Deutsche Bank AG, Germany's biggest bank, lost more than $400 million on equity derivatives trades as stock markets headed for their biggest rout since the 1930s, two people with direct knowledge of the matter said.

The loss, equal to almost half of the Frankfurt-based company's second-quarter revenue from equity sales and trading, is a black eye for Richard Carson, global head of equity derivatives, and may signal more job losses at the bank.

"Everybody assumed most of the job cuts would be in fixed income, but when you incur a loss of more than $400 million in equity derivatives that might warrant cuts across asset classes as well as fixed income," said Bahadour Moussa, who specializes in derivatives recruitment at London-based Pelham International.

The stumble in derivatives is one of the biggest in sales and trading since Jain and Michael Cohrs, 50, took over the investment bank in 2004. Two years later, the bank's sales and trading were dragged down by losses from trading stocks for its own account.
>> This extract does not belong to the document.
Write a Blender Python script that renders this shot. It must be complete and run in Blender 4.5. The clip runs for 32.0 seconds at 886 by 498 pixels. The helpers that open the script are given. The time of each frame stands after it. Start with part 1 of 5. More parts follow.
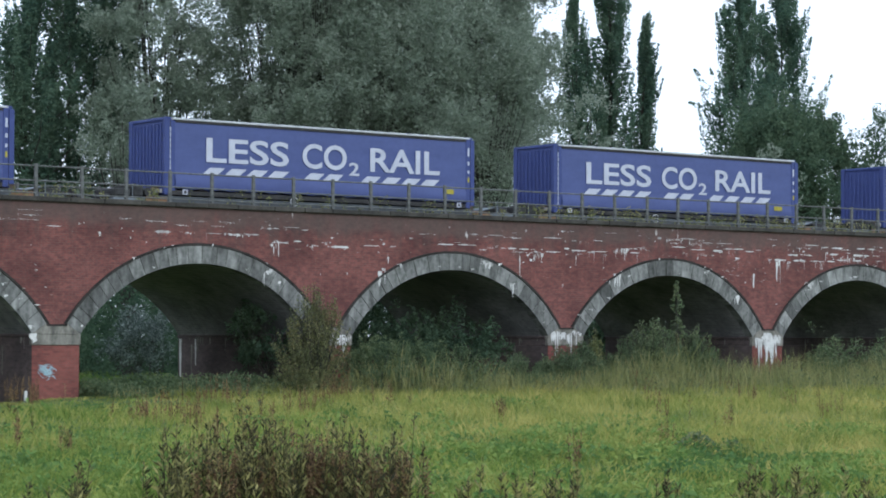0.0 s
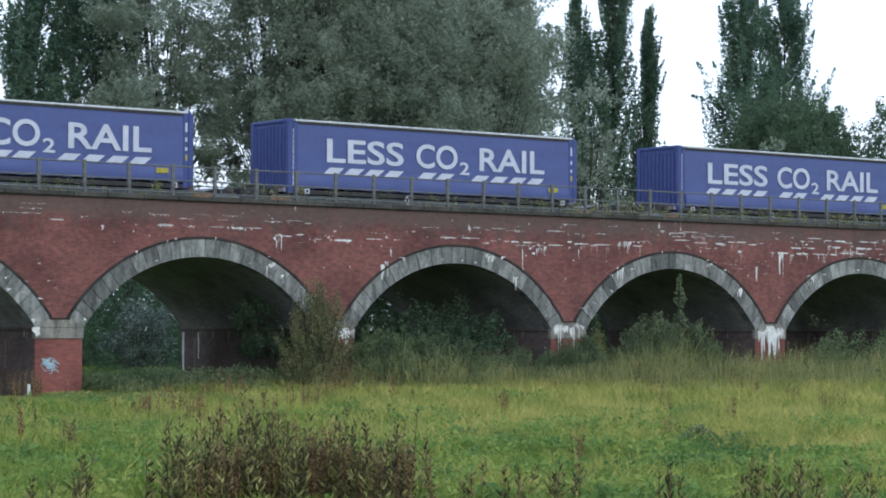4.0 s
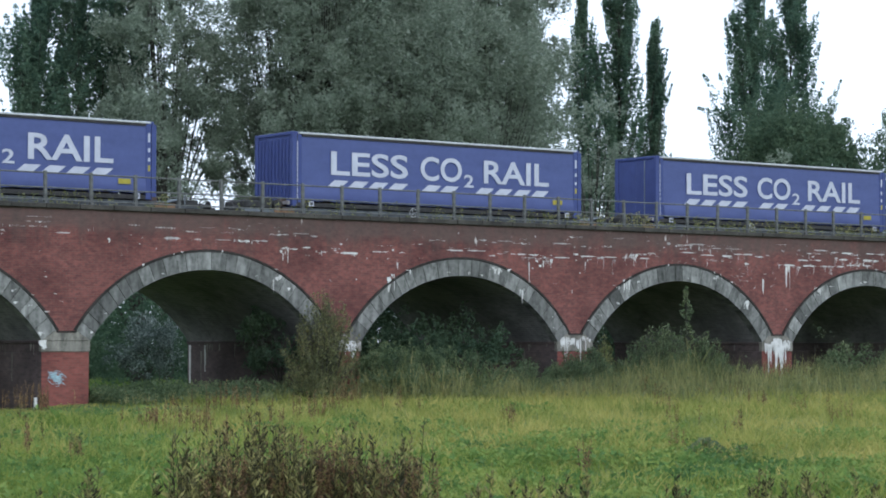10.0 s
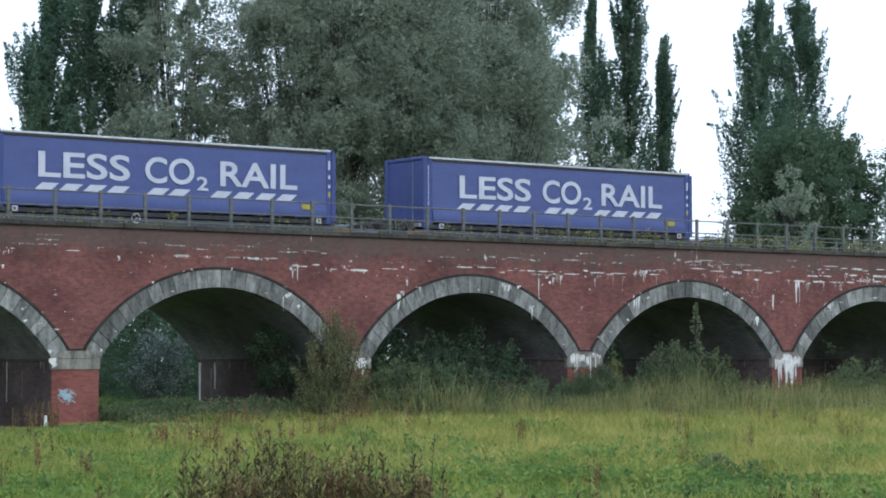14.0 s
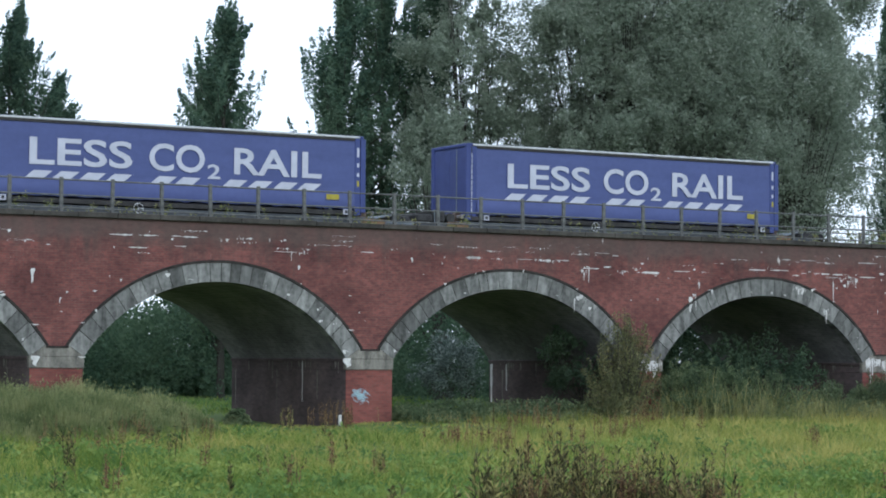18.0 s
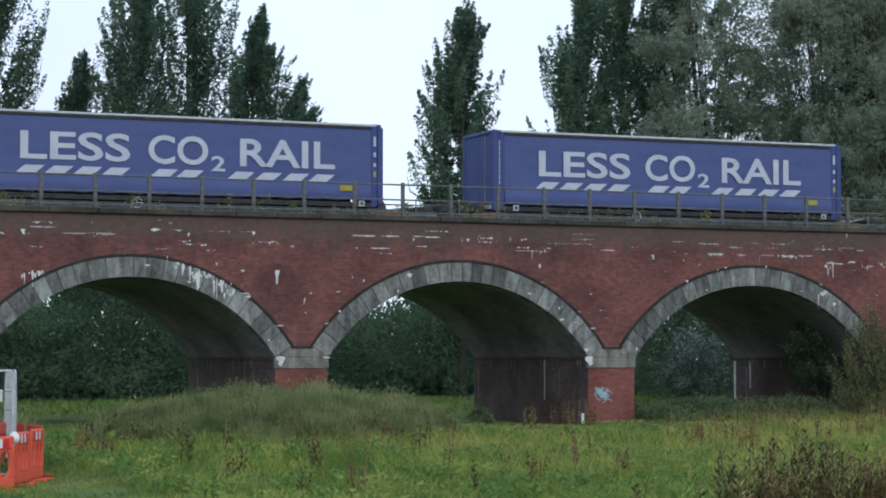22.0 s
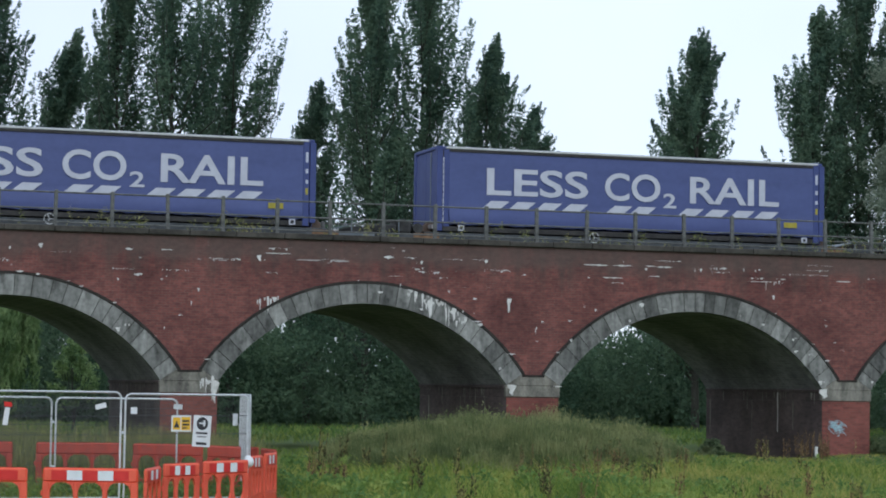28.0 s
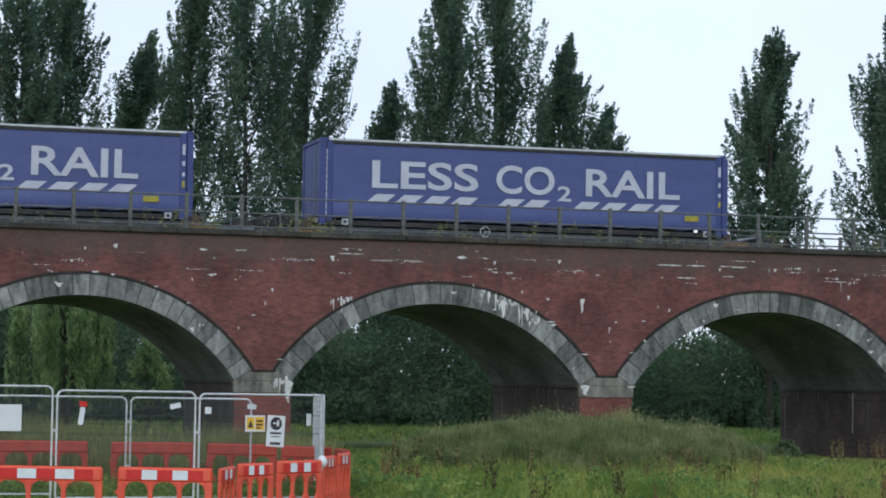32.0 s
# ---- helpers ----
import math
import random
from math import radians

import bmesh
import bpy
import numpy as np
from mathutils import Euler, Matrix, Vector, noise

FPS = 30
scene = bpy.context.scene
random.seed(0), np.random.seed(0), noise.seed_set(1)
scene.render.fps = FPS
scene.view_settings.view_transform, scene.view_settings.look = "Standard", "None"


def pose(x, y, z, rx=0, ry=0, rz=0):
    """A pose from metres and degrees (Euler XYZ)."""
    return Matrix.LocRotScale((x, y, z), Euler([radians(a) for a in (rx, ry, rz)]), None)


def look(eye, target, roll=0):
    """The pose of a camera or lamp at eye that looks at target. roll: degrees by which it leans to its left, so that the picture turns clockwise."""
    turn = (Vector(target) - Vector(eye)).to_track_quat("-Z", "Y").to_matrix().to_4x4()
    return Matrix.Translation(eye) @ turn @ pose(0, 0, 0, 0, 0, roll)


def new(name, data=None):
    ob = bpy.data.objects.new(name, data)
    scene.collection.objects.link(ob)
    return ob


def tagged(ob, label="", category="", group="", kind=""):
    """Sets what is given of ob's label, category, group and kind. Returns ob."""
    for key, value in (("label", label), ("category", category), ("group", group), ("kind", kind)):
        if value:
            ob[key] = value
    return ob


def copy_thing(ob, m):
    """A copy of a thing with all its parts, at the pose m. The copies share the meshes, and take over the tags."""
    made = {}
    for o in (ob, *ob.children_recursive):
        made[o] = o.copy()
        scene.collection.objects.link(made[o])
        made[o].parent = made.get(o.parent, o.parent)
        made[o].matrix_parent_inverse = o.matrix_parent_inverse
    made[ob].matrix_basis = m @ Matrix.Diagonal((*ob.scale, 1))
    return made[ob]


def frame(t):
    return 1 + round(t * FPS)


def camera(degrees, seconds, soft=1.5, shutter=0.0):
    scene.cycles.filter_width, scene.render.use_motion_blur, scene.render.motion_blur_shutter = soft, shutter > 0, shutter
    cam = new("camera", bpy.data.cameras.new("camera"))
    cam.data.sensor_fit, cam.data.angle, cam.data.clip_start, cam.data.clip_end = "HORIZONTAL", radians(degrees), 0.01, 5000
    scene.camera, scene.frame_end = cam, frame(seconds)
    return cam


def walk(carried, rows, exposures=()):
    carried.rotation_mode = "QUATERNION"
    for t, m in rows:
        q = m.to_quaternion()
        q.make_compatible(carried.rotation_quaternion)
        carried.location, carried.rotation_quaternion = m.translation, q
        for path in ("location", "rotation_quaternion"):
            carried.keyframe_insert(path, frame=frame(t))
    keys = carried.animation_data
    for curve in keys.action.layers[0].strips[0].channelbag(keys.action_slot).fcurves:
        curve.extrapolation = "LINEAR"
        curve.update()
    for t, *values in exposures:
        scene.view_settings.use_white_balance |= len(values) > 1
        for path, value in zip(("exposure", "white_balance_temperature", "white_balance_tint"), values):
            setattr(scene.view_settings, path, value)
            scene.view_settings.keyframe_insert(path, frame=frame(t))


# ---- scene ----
# The eye stands in a meadow; x runs along the viaduct, y goes towards it.
EYE = Vector((0.0, 0.0, 2.2))
cam = camera(21.74, 32.0, soft=1.9)
# seconds, yaw to the right, pitch, roll in degrees
TURNS = [
    (0, 37.053, 2.247, 0.167), (0.5, 37.216, 2.165, 0.47), (1, 37.133, 2.205, 0.319), (1.5, 37.102, 2.201, 0.278),
    (2, 37.166, 2.217, 0.402), (2.5, 37.179, 2.079, 0.199), (3, 36.987, 2.094, 0.2), (3.5, 36.986, 2.078, 0.141),
    (5.5, 36.946, 2.237, 0.122), (6, 36.986, 2.459, 0.198), (6.5, 37.07, 2.483, 0.157), (7, 37.053, 2.52, 0.146),
    (7.5, 37.055, 2.677, -0.013), (8, 36.904, 2.683, -0.009), (8.5, 36.859, 2.64, -0.01), (9, 36.901, 2.6, 0.104),
    (9.5, 36.816, 2.49, -0.006), (10, 36.823, 2.394, 0.063), (10.5, 36.797, 2.359, 0.1), (11, 36.858, 2.217, 0.253),
    (11.5, 36.883, 2.177, 0.087), (12, 36.726, 2.326, -0.182), (12.5, 36.665, 2.532, -0.267), (13, 36.521, 2.705, -0.016),
    (13.5, 36.598, 2.795, -0.087), (15.5, 36.128, 2.916, -0.002), (16, 34.705, 2.938, 0.071), (16.5, 32.613, 2.948, 0.065),
    (17, 31.563, 2.96, 0.101), (17.5, 30.577, 2.948, 0.132), (18, 29.349, 2.848, 0.411), (18.5, 28.143, 2.879, 0.399),
    (19, 27.262, 2.955, 0.308), (19.5, 26.44, 2.971, 0.608), (20, 25.887, 2.913, 0.728), (20.5, 25.468, 2.914, 0.72),
    (21, 24.697, 2.858, 0.327), (21.5, 23.865, 2.802, 0.25), (22, 23.373, 2.79, -0.029), (22.5, 23.095, 2.84, -0.046),
    (23, 22.403, 2.756, 0.077), (23.5, 21.668, 2.731, 0.147), (24, 21.172, 2.832, 0.153), (24.5, 20.802, 2.937, 0.329),
    (25, 20.411, 2.988, 0.542), (25.5, 19.827, 3.126, 0.259), (26, 19.426, 3.237, 0.258), (26.5, 18.877, 3.445, 0.604),
    (28.5, 17.393, 3.413, 0.652), (29, 17.366, 3.314, 0.495), (29.5, 17.34, 3.125, 0.514), (30, 17.225, 3.055, 0.477),
    (30.5, 17.161, 3.077, 0.653), (31, 16.961, 3.107, 0.705), (31.5, 16.567, 3.181, 0.827), (32, 15.781, 3.453, 0.859),
]


def turned(yaw, pitch, roll):
    a, b = radians(yaw), radians(pitch)
    return look(EYE, EYE + Vector((math.sin(a) * math.cos(b), math.cos(a) * math.cos(b), math.sin(b))), roll)


walk(cam, [(t, turned(a, b, c)) for t, a, b, c in TURNS], exposures=[(0.0, 0.27, 5720, 3), (13.0, 0.26, 5720, 3), (18.0, 0.21, 5720, 3), (20.0, 0.0, 5720, 3), (23.0, -0.16, 5790, 3), (26.0, -0.2, 5760, 3), (30.0, -0.11, 5940, 3), (32.0, -0.19, 5860, 3)])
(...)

New York-based Citigroup Inc. said on Oct. 16 revenue from equity trading fell 54 percent in the third quarter on losses in convertibles, holdings of government sponsored enterprises and proprietary trading.

Credit Suisse Group AG said last week 1.7 billion Swiss francs ($1.5 billion) of trading losses contributed to its second unprofitable quarter this year.

Deutsche Bank said in July second-quarter revenue from equity sales and trading dropped to 830 million euros from 1.4 billion euros in the same period a year earlier as demand for equity derivatives waned.

"The dislocations on capital markets in September must have had a catastrophic impact on the business" at Deutsche Bank, Dirk Becker, a Frankfurt-based analyst at Kepler Capital Markets, said in a note to investors.
Raise your hand if you think banks ought to lend money, hold loans to term, and not get involved in derivative trading, equity trading, commodities trading, currency speculation, holding assets in SIVs off their balance sheets, sponsoring hedge funds, and scores of other things the average Joe on the street would not think that banks do.

The real killer in the above is excessive leverage. Leveraged bets and a run on the bank is what sank Bear Stearns and Lehman. The leverage enabler is an unsound currency coupled with fractional reserve lending and micro-mismanagement of interest rates by the Fed.